* _Dataset extract_

=======

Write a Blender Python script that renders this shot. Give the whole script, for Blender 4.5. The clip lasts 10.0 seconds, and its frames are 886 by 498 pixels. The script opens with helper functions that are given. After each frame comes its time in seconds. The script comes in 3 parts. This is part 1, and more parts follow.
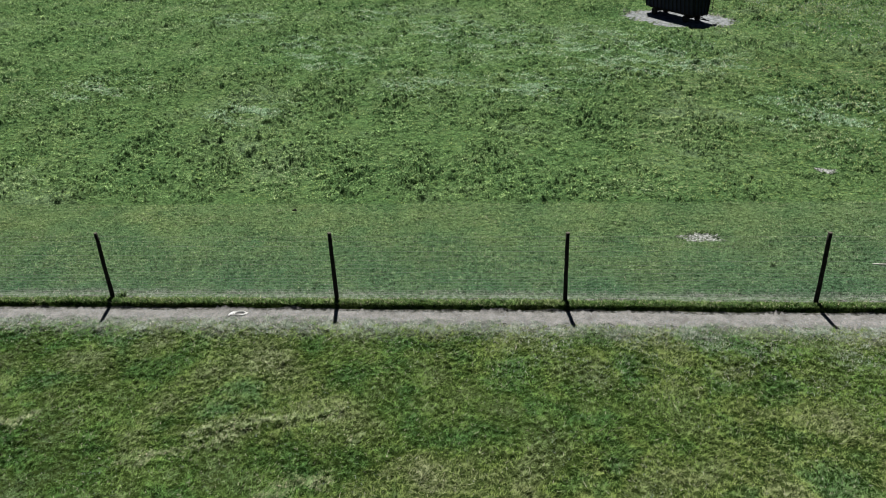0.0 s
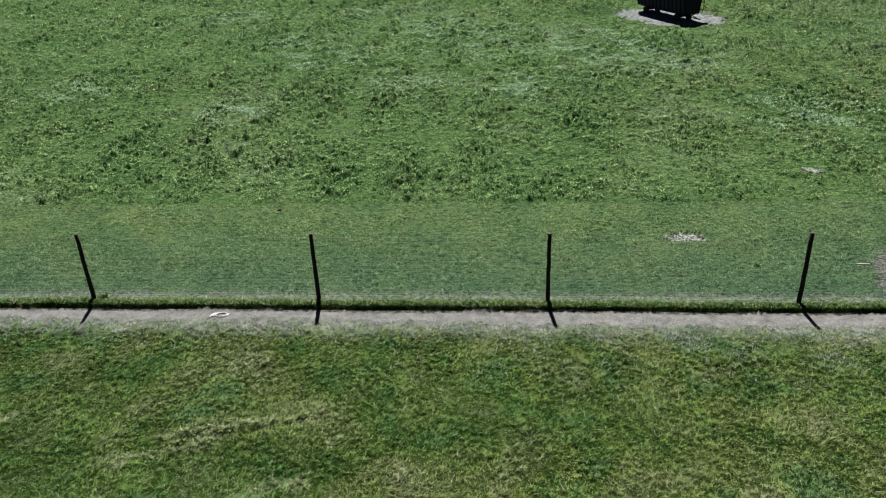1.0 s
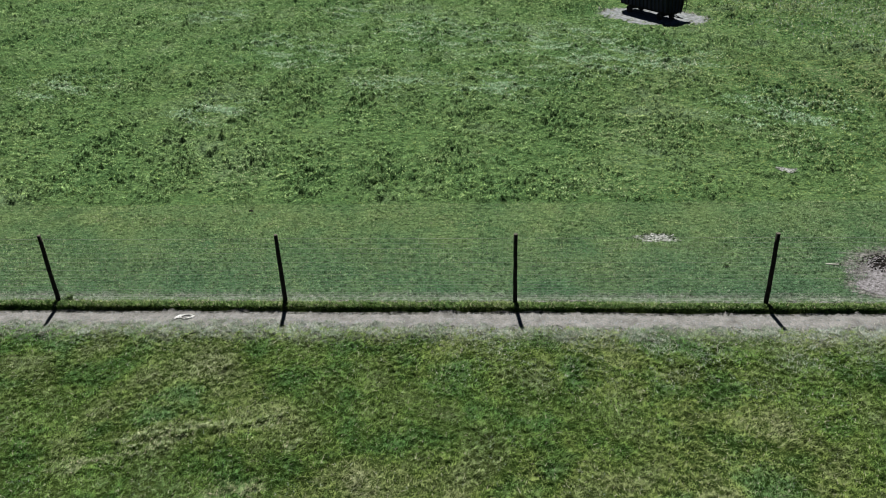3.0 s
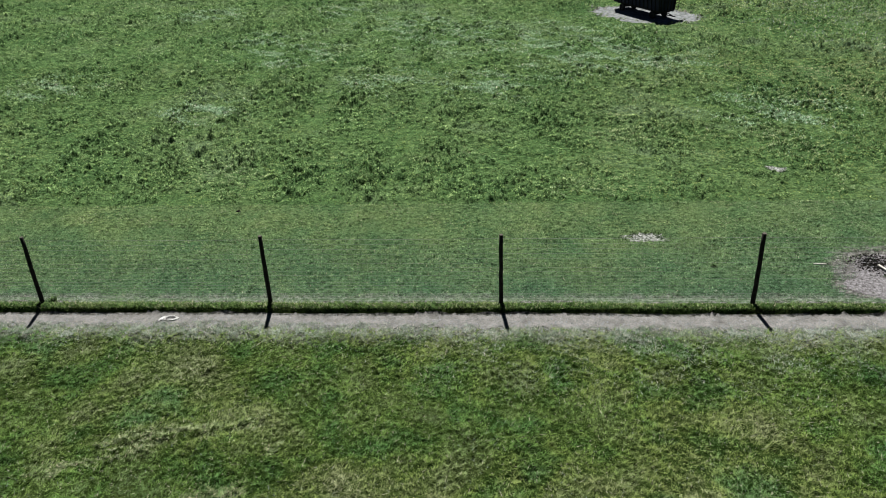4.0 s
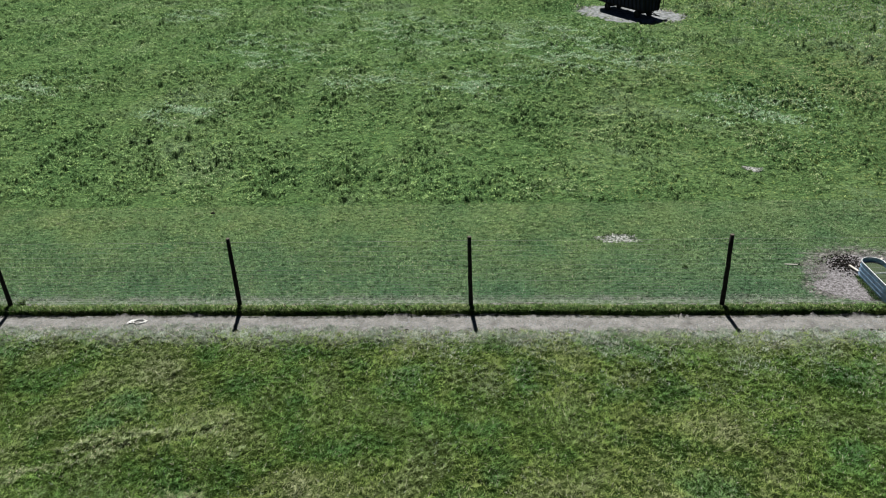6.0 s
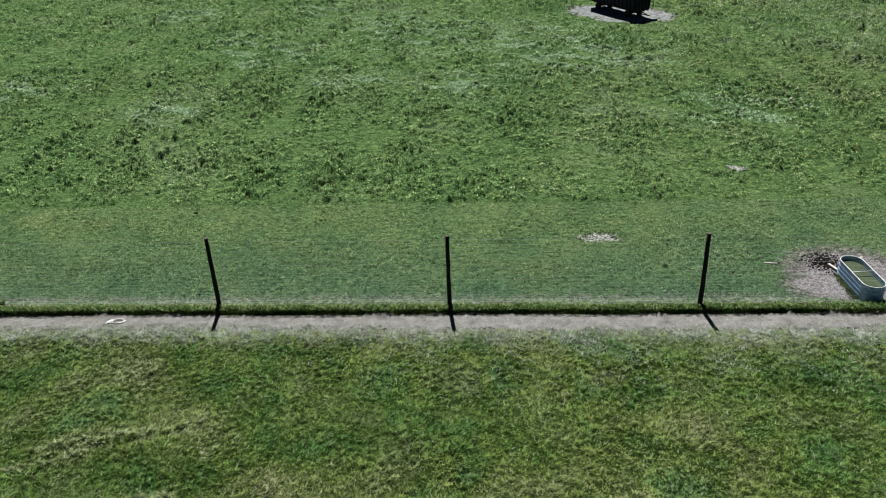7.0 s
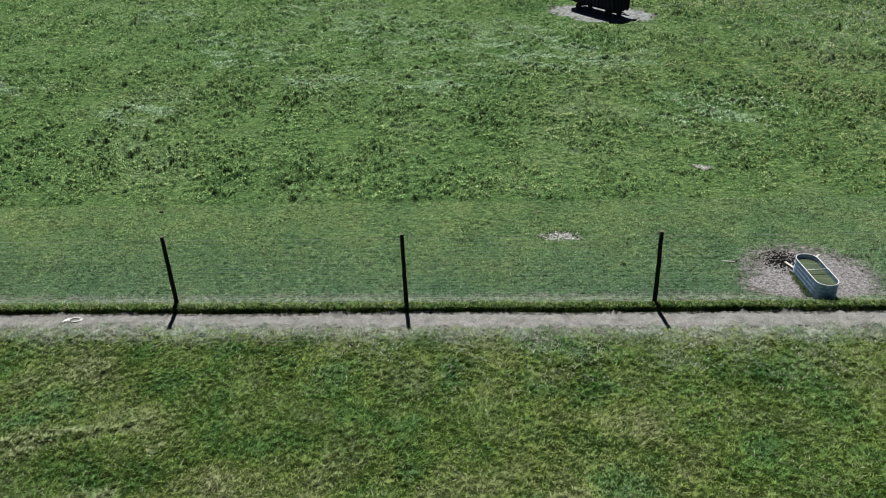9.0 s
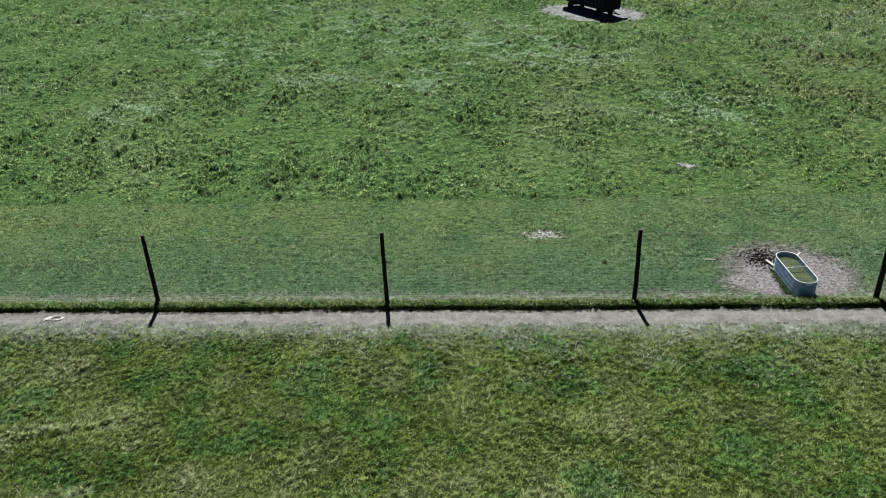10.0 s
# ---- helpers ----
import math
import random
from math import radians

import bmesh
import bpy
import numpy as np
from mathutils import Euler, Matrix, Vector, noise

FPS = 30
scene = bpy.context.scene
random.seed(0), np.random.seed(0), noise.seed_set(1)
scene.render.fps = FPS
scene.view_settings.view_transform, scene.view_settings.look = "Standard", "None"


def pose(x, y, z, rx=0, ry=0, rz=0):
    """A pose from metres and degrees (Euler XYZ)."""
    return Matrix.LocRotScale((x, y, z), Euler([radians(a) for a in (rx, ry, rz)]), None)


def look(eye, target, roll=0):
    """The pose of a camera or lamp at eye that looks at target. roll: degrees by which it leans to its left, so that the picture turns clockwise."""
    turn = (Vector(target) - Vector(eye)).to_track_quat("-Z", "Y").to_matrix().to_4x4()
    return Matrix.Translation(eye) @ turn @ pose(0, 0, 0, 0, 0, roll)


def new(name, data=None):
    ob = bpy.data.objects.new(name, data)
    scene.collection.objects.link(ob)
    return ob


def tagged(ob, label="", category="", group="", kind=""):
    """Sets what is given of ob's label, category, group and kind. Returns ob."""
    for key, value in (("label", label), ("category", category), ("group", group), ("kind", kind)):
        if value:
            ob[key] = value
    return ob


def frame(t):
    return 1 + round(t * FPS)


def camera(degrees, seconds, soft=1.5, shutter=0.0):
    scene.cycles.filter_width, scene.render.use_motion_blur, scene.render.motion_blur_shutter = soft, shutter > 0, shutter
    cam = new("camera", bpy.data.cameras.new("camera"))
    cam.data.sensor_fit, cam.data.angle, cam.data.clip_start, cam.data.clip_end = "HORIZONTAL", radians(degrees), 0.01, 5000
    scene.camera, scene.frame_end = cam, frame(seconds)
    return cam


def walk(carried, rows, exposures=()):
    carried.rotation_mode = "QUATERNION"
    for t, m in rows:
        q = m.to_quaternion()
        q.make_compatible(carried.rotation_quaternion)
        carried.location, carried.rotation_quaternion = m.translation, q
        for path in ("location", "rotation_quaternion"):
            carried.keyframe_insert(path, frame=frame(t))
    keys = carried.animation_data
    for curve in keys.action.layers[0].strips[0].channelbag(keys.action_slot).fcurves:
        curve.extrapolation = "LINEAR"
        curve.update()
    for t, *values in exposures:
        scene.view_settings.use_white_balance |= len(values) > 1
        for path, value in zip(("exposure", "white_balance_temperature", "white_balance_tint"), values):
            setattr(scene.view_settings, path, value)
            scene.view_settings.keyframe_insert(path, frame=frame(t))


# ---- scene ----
cam = camera(59.4, 10.0, soft=1.0)
PATH = [
    (0, (2.254, -14.507, 13.073), (2.082, -12.739, 12.154), -2.5),
    (0.5, (2.485, -14.45, 13.077), (2.316, -12.682, 12.156), -2.5),
    (1, (2.734, -14.352, 13.07), (2.568, -12.585, 12.147), -2.5),
    (1.5, (2.974, -14.277, 13.072), (2.812, -12.511, 12.149), -2.5),
    (2, (3.172, -14.232, 13.07), (3.014, -12.467, 12.144), -2.5),
    (2.5, (3.378, -14.194, 13.046), (3.224, -12.427, 12.12), -2.4),
    (4, (3.942, -13.944, 13.025), (3.798, -12.179, 12.094), -2.4),
    (4.5, (4.119, -13.902, 13.031), (3.978, -12.139, 12.099), -2.4),
    (5, (4.31, -13.842, 13.036), (4.171, -12.078, 12.103), -2.4),
    (5.5, (4.515, -13.806, 13.054), (4.379, -12.043, 12.121), -2.4),
    (7, (5.401, -13.783, 13.001), (5.27, -12.019, 12.068), -2.5),
    (7.5, (5.732, -13.787, 12.996), (5.604, -12.023, 12.063), -2.4),
    (8, (6.024, -13.783, 13.0), (5.898, -12.02, 12.066), -2.4),
    (8.5, (6.353, -13.792, 12.97), (6.229, -12.028, 12.036), -2.4),
    (9, (6.647, -13.813, 12.941), (6.526, -12.048, 12.008), -2.4),
    (9.5, (6.898, -13.837, 12.924), (6.779, -12.072, 11.991), -2.4),
    (10, (7.224, -13.849, 12.907), (7.106, -12.085, 11.973), -2.4),
]
walk(cam, [(t, look(eye, target, roll)) for t, eye, target, roll in PATH], [(0.0, 0.92), (10.0, 0.92)])


# ---- world, sun ----
SUN_FROM = Vector((-0.19, 1.33, 2.5)).normalized()
world = bpy.data.worlds.new("sky")
world.use_nodes = True
scene.world = world
wn, wl = world.node_tree.nodes, world.node_tree.links
sky = wn.new("ShaderNodeTexSky")
sky.sky_type = "NISHITA"
sky.sun_disc = False
sky.sun_elevation = math.asin(SUN_FROM.z)
sky.sun_rotation = math.atan2(SUN_FROM.x, SUN_FROM.y)
sky.altitude, sky.air_density, sky.dust_density = 1500, 0.5, 0.0
sky.ozone_density = 0.3
wn["Background"].inputs["Strength"].default_value = 0.015
wl.new(sky.outputs["Color"], wn["Background"].inputs["Color"])
sun = new("sun", bpy.data.lights.new("sun", "SUN"))
sun.data.energy, sun.data.angle, sun.data.color = 5.0, radians(0.53), (1.0, 0.96, 0.9)
sun.matrix_world = look(SUN_FROM * 60, (0, 0, 0))


# ---- materials ----
def material(name):
    m = bpy.data.materials.new(name)
    m.use_nodes = True
    nt = m.node_tree
    return m, nt, nt.nodes, nt.links, nt.nodes["Principled BSDF"]


def node(nt, kind, **inputs):
    n = nt.nodes.new(kind)
    for k, v in inputs.items():
        n.inputs[k.replace("_", " ")].default_value = v
    return n


def place_noise(nt, scale, detail=3.0, rough=0.55, stretch=None):
    """Noise in world metres."""
    geo = nt.nodes.new("ShaderNodeNewGeometry")
    src = geo.outputs["Position"]
    if stretch:
        vm = nt.nodes.new("ShaderNodeVectorMath")
        vm.operation = "MULTIPLY"
        vm.inputs[1].default_value = stretch
        nt.links.new(src, vm.inputs[0])
        src = vm.outputs[0]
    n = node(nt, "ShaderNodeTexNoise", Scale=scale, Detail=detail, Roughness=rough)
    nt.links.new(src, n.inputs["Vector"])
    return n.outputs["Fac"]


def ramp(nt, fac, stops):
    r = nt.nodes.new("ShaderNodeValToRGB")
    els = r.color_ramp.elements
    while len(els) < len(stops):
        els.new(0.5)
    for e, (p, c) in zip(els, stops):
        e.position, e.color = p, (*c, 1)
    nt.links.new(fac, r.inputs["Fac"])
    return r.outputs["Color"]


def mix(nt, fac, a, b, mode="MIX"):
    n = nt.nodes.new("ShaderNodeMix")
    n.data_type, n.blend_type = "RGBA", mode
    for sock, v in ((n.inputs[0], fac), (n.inputs[6], a), (n.inputs[7], b)):
        if isinstance(v, (int, float)):
            sock.default_value = v
        elif isinstance(v, tuple):
            sock.default_value = (*v, 1)
        else:
            nt.links.new(v, sock)
    return n.outputs[2]


def bump(nt, height, strength, distance):
    n = node(nt, "ShaderNodeBump", Strength=strength, Distance=distance)
    nt.links.new(height, n.inputs["Height"])
    return n.outputs["Normal"]


def along_y(nt, y0, y1, c0, c1, axis="Y"):
    """A colour that drifts from c0 at y0 to c1 at y1, unevenly."""
    geo = nt.nodes.new("ShaderNodeNewGeometry")
    sep = nt.nodes.new("ShaderNodeSeparateXYZ")
    nt.links.new(geo.outputs["Position"], sep.inputs[0])
    add = nt.nodes.new("ShaderNodeMath")
    add.operation = "MULTIPLY_ADD"
    nt.links.new(place_noise(nt, 0.5, 4.0, 0.6), add.inputs[0])
    add.inputs[1].default_value = 5.0
    nt.links.new(sep.outputs[axis], add.inputs[2])
    mr = nt.nodes.new("ShaderNodeMapRange")
    mr.inputs["From Min"].default_value, mr.inputs["From Max"].default_value = y0 + 2.5, y1 + 2.5
    nt.links.new(add.outputs[0], mr.inputs["Value"])
    return mix(nt, mr.outputs["Result"], c0, c1)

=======

* _Brief_
Count how many lines above carry the word "angle". Only the number is required.

* _Solution_
2